Dans son livre Cricket for Women and Girls (1934), la joueuse de cricket Marjorie Pollard écrit : « Après le jeu, nous nous sommes assises au Park Hotel à Colwall… et avons discuté de la façon dont le cricket pourrait devenir une réalité pour nous – qu’il ne soit plus une chose insaisissable, que l’on pratique à moitié par crainte du ridicule. Nous avons réfléchi, médité, discuté. » Cet épisode datant de 1926 a marqué un tournant dans l’histoire du cricket féminin, puisqu’en a résulté la création de la Women’s Cricket Association.
L’histoire du cricket féminin ne s’est pas écrite qu’Outre-Manche. Apporté par les missionnaires anglais dans les colonies britanniques, ce sport devient rapidement très populaire dans les pays du Commonwealth. En Nouvelle-Calédonie, les femmes pratiquent un cricket « de type traditionnel » dès la fin du XIXe siècle. La discipline est considérée, avant d’être une discipline sportive, comme l’un des « moteurs culturels » de la société kanak. Dès les années 50, chaque tribu possède d’ailleurs sa propre équipe féminine. À Nouméa, principale commune du pays, une certaine Anna Gowete a réuni en 1949 une cinquantaine de filles, créant ainsi l’équipe du Wetr. C’est aussi à Nouméa qu’en septembre dernier, France Cricket a signé une convention pour intégrer des joueuses locales chez les Bleues. Une bonne nouvelles pour les Calédoniennes, puisque la pratique du cricket international restait jusqu’ici l’apanage des hommes.
Mais revenons un peu en arrière, en 1934, année du premier match international de cricket féminin. Il a opposé deux équipes pionnières : l’Angleterre et l’Australie. C’est dans ces équipes qu’évoluaient les premières grandes championnes de cricket, comme Betty Archdale, une des premières capitaines de l’équipe d’Angleterre féminine. Elle a mené ses coéquipières lors de la première tournée officielle de cricket féminin, en Australie et en Nouvelle-Zélande, entre 1934 et 1935. Face à elle à cette époque, également capitaine de son équipe, l’australienne Mollie Dive a elle aussi marqué l’histoire du cricket féminin. Avec Edna Barker, Peggy Antonio ou encore Kathleen Smith, ces premières championnes ont joué un rôle crucial dans le développement et la reconnaissance du cricket féminin à une époque où le sport était largement dominé par les hommes.
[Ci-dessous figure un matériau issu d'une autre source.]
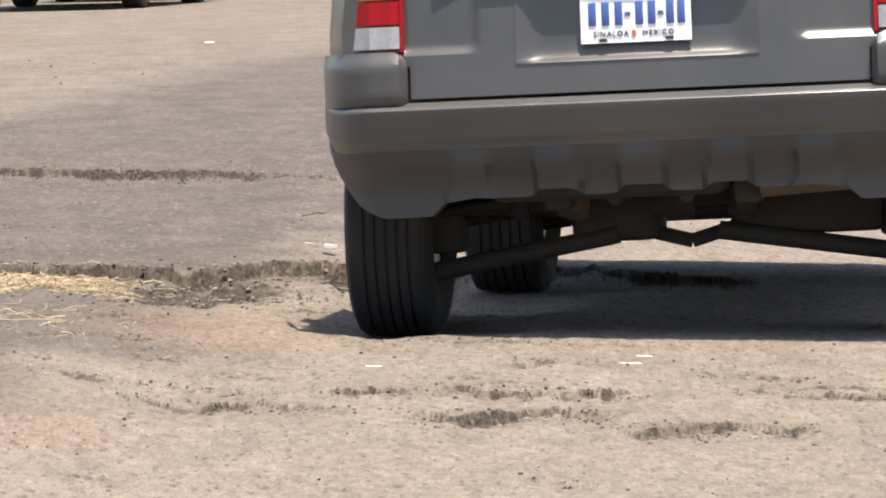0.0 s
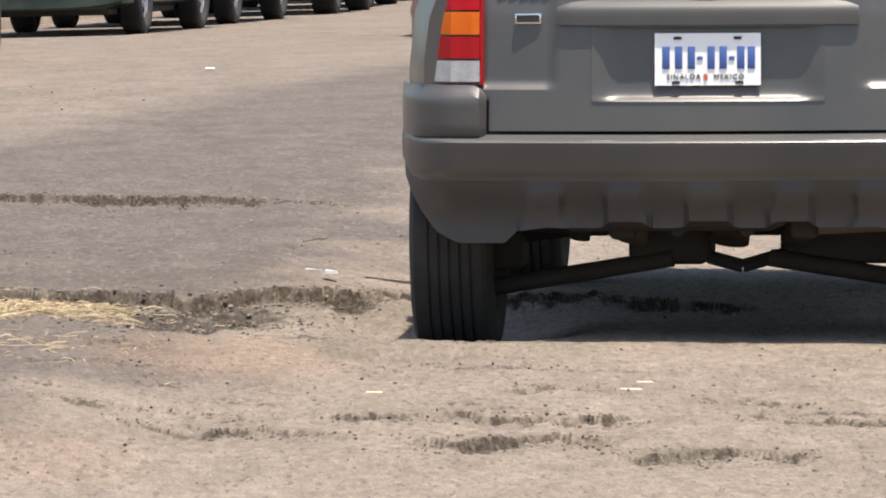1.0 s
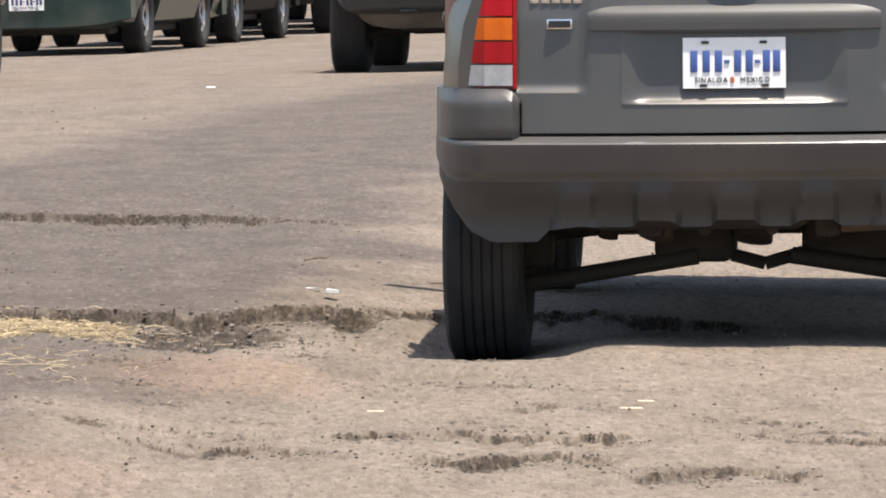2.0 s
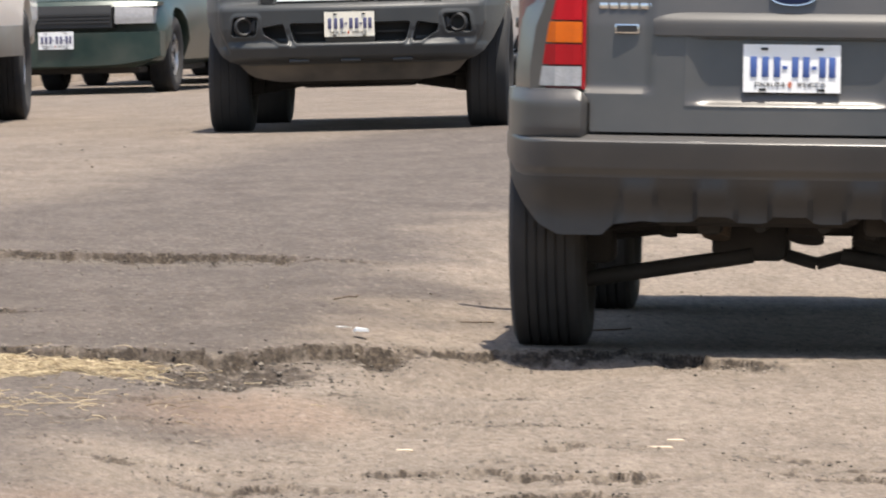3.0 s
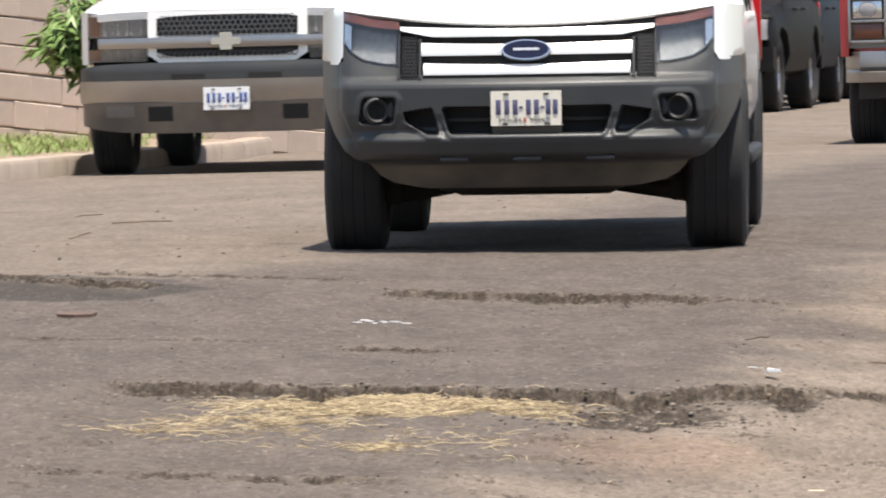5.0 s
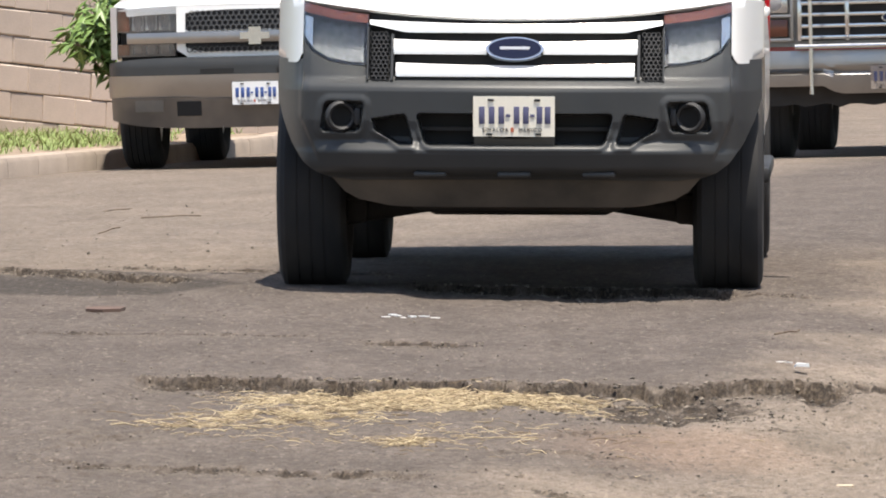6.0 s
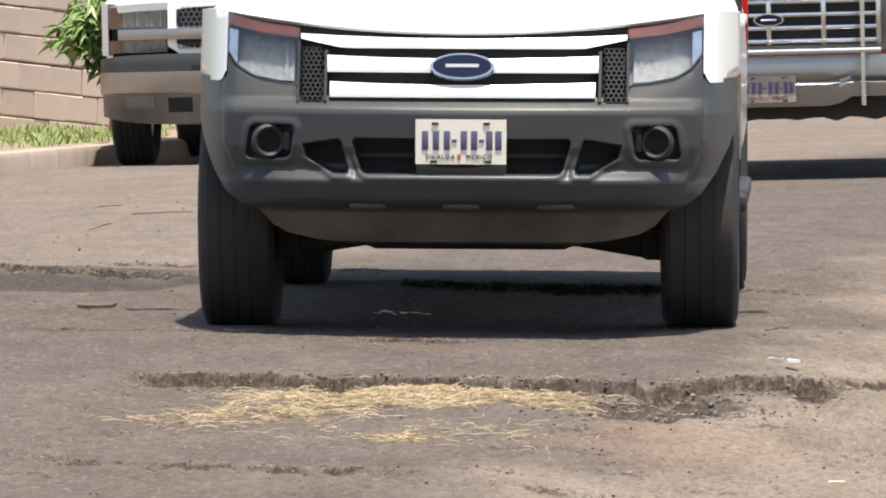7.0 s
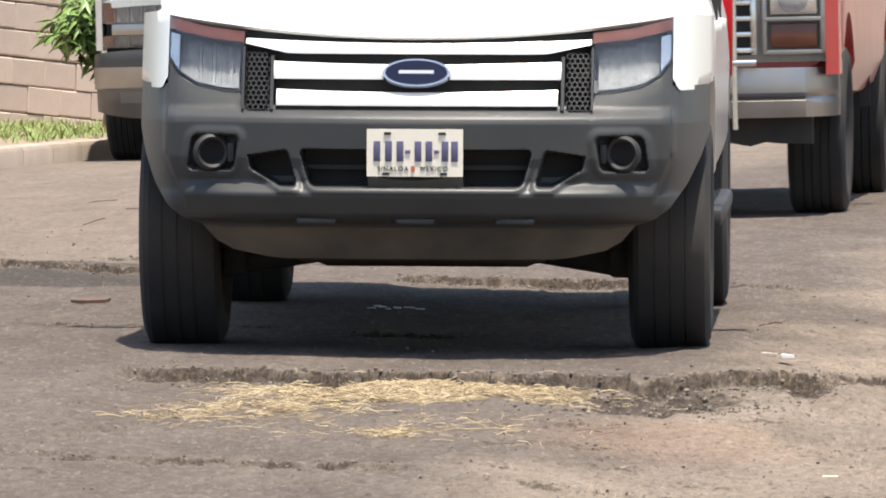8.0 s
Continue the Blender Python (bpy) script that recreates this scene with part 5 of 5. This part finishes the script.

La Fédération internationale de cricket féminin (IWCC) est créée en 1958 pour pérenniser la place des femmes sur les terrains de cricket internationaux. Grâce à son investissement, la première Coupe du Monde de cricket féminin a eu lieu en 1973, seulement deux ans après la version masculine. Pour la finale de la Coupe du Monde T20 de cricket féminin, qui a opposé l’Australie et l’Inde le 8 mars 2020, 86 174 spectateurs étaient présents. Les femmes manient (bien) la batte et n’ont pas l’intention de laisser le sexisme gagner du terrain ! En Hexagone, si seulement 25 % des licenciés de France Cricket sont des femmes, la fédération française affiche une volonté claire : « (..) accélérer la croissance du cricket féminin et atteindre 250 millions de fans et de pratiquants supplémentaires d’ici 2032 ».
À travers le monde, les femmes jouent au cricket pour le plaisir, pour la compétition… mais aussi pour s’émanciper. En Inde par exemple, ce sport est un véritable symbole de la lutte pour l’égalité des sexes. Dans les villages, le cricket est devenu un moyen pour les jeunes filles d’échapper à leur condition. Au niveau national, l’objectif est le même pour toutes désormais : participer aux Jeux Olympiques de Los Angeles 2028. On devrait d’ailleurs y voir jouer la star indienne Chamari Atapattu.
Cent-vingt-huit ans après sa première (et seule) apparition aux Jeux, le cricket revient sur le devant de la scène olympique et les femmes sont, cette fois-ci, conviées à la fête.